-------- Information provided --------

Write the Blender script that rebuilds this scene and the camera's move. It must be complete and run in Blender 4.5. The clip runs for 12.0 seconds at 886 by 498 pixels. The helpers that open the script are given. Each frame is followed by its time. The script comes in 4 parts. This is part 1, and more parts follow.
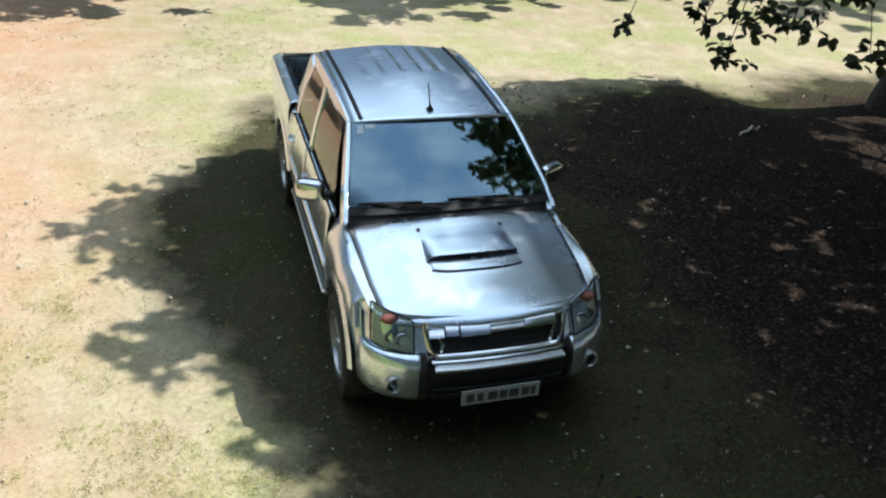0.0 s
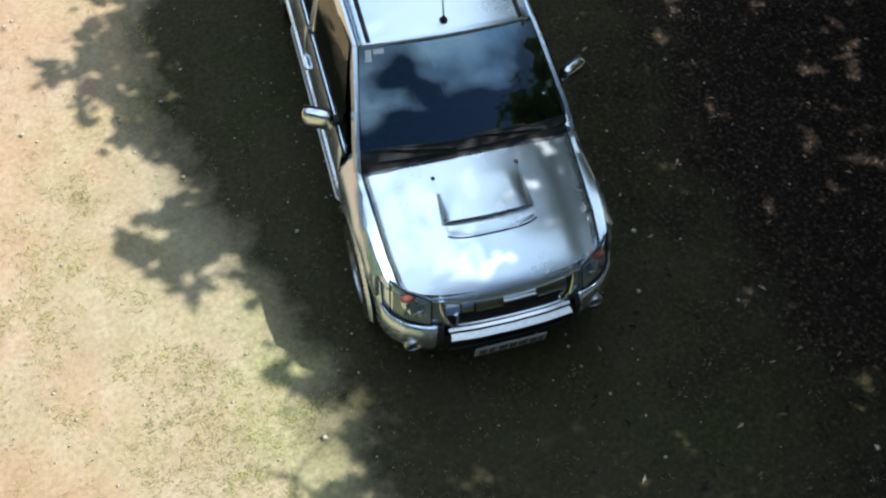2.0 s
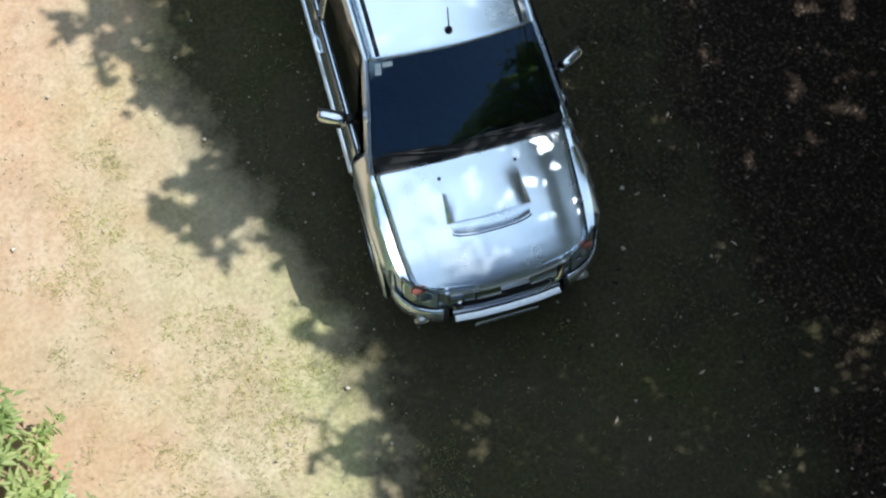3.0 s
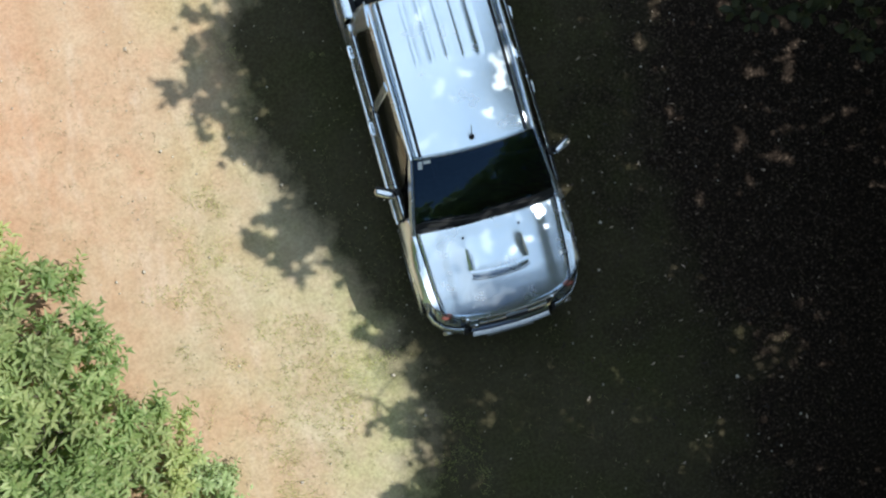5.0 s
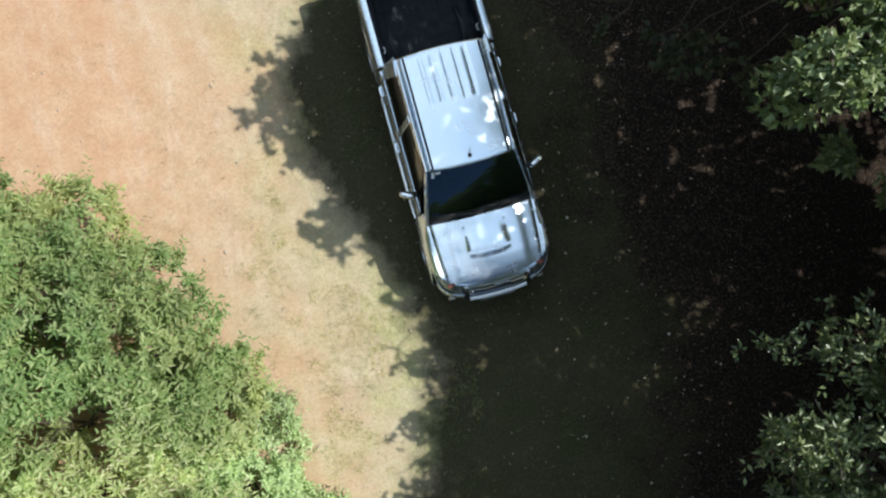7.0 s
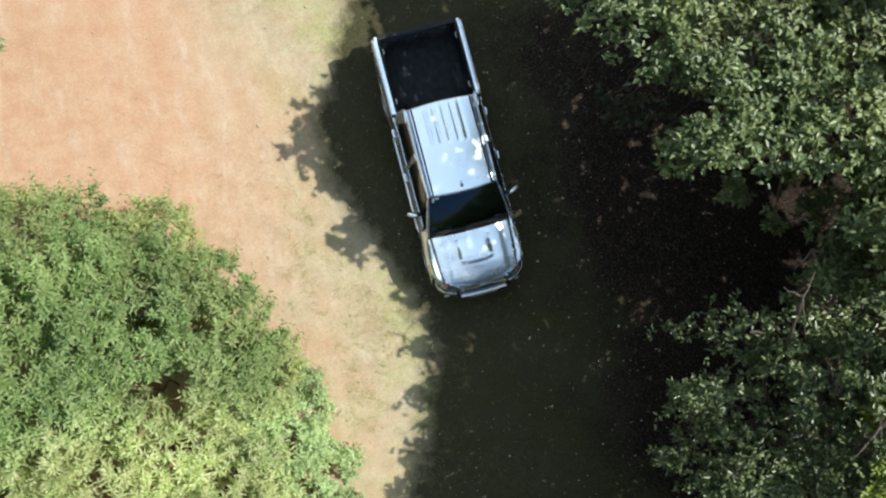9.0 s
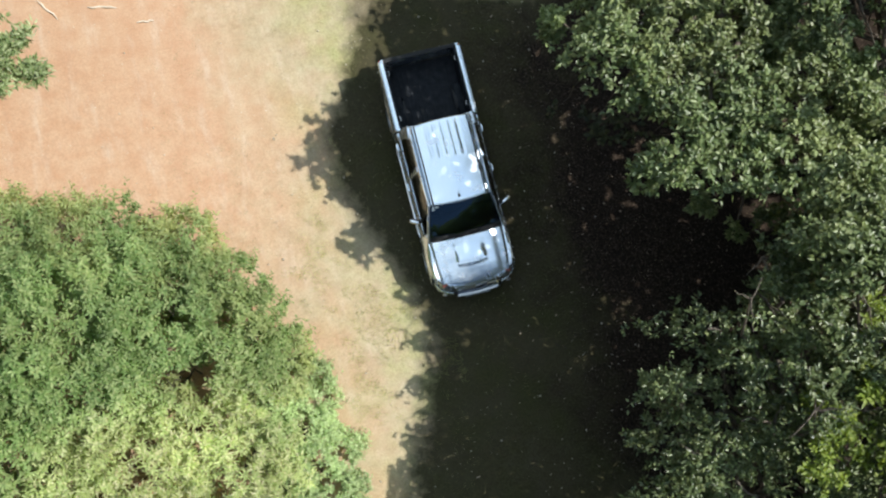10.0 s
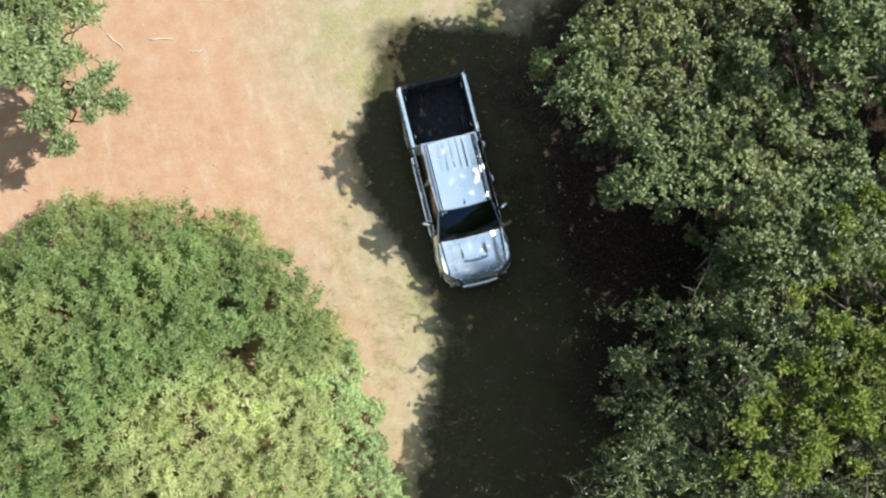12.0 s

--------

Problem details =>
Quote the full listing above word for word; exclude every picture from the copy.

Answer below =>
Write the Blender script that rebuilds this scene and the camera's move. It must be complete and run in Blender 4.5. The clip runs for 12.0 seconds at 886 by 498 pixels. The helpers that open the script are given. Each frame is followed by its time. The script comes in 4 parts. This is part 1, and more parts follow.
0.0 s
2.0 s
3.0 s
5.0 s
7.0 s
9.0 s
10.0 s
12.0 s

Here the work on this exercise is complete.